Thanks for the help ! sorry that this issue was on my side and I used up your time debugging it.

hawkinsp commented 4 years ago

It's a bit of both, actually. Your configuration is unusual, in that your CPU supports AVX512 but your hypervisor/OS don't enable it. But LLVM should handle that gracefully, especially given the CPU feature flags clearly say that AVX512 features aren't available. I'll follow up with our compiler team (if nothing else to make it easier to disable...).

But you might also do well asking if your installation can enable AVX512, since it might well be helpful for performance.

hawkinsp commented 4 years ago

Thanks for your assistance tracking this down, by the way. We wouldn't have been able to debug this without your help.

andyhhp commented 4 years ago

I've just been pointed at this, seeing as your sysadmin knows me, and I'm an x86 maintainer in Xen.

@hawkinsp As to your two hypotheses, you can actually spot the difference. Illegal Instruction / SIGILL is an instruction which isn't available (and in this case, not turned on by the OS), whereas a misaligned memory operand manifests as a General Protection Fault / SIGSEGV.

Whatever is going on here, the feature detection isn't following the rules. Feature dispatching logic is required to look first at the OSXSAVE bit in CPUID, then execute XGETBV to see what the OS has turned on for them (in this case, the missing feature is ZMM. While vmovss (%rax),%xmm24 is operating on a 128bit register, it uses an EVEX encoding to access the %xmm24 register which is outside of the encoding space of AVX2), and then check for CPU instruction flags applicable to the enabled state.

In Xen(Server), we deliberately disable AVX512 by default. This is hiding all relevant CPUID bits, and preventing the kernel from turning it on. Whatever logic exists here is probably assuming the availability AVX512 based on the CPU family/model, which isn't necessarily true even on native.

The reason we turn it off is for performance - AVX512 causes substantial frequency ramping across the entire socket, and it is very easy to make your net performance (and those of the other VMs) worse than not having AVX512 enabled in the first place. (There are some cases where even a single bespoke fully optimised application using the entire system might still be faster with AVX2 than AVX512).

You (well - your sysadmin) can turn AVX512 on, but I wouldn't bet on the end result being faster.

d0k commented 4 years ago

LLVM seems to be doing the right thing https://github.com/llvm/llvm-project/blob/master/llvm/lib/Support/Host.cpp#L1407

We call that from here https://github.com/tensorflow/tensorflow/blob/master/tensorflow/compiler/xla/service/cpu/simple_orc_jit.cc#L80 I wonder if the cpu name overrides the features somehow.
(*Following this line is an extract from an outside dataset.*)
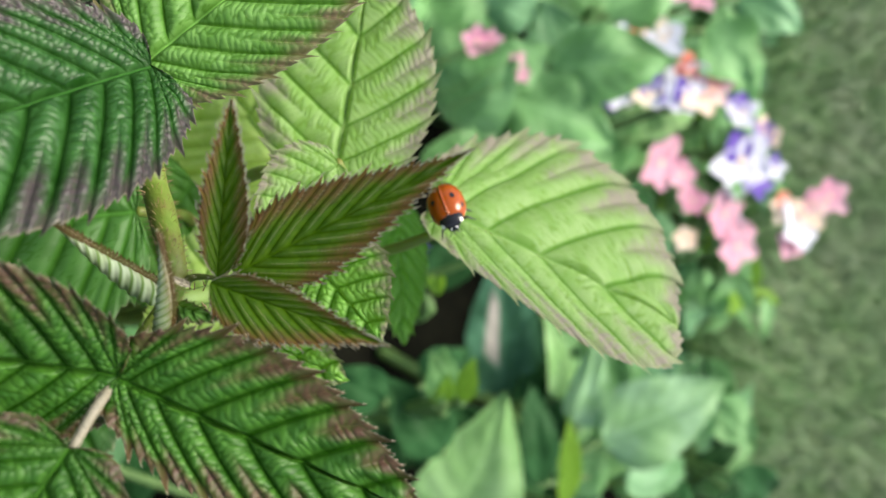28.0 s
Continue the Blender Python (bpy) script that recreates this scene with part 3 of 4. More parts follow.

hawkinsp commented 4 years ago

@andyhhp Thanks so much for your help! I agree, AVX512 might not be a win depending on the workloads, and for a shared machine with a mixture of workloads it probably isn't. Your pointers on feature detection were great, because it allowed us to quickly verify that LLVM's logic was doing the right thing.

@d0k made a change to XLA that we think will fix this issue, and I merged it into JAX. Thanks for the quick fix @d0k !

@franciscovargas could you try building a new jaxlib from an unmodified jax Github head and verify it fixes your problem? We'll probably make a new binary release anyway in the next week, but we'll need your help to verify that the issue is fixed.

franciscovargas commented 4 years ago

@hawkinsp it works fine with the new release :

>>> import jax
>>> key = jax.random.PRNGKey(0)
/auto/homes/fav25/jax/jax/lib/xla_bridge.py:116: UserWarning: No GPU/TPU found, falling back to CPU.
  warnings.warn('No GPU/TPU found, falling back to CPU.')
>>> jax.random.normal(key, shape=(3,))
DeviceArray([ 1.8160859 , -0.48262325,  0.33988902], dtype=float32)

I cloned jax from github and built it from source without any modifications, looks like the XLA change works ! thanks for the prompt fix !

hawkinsp commented 4 years ago

@franciscovargas That's great! Thanks for helping us track it down.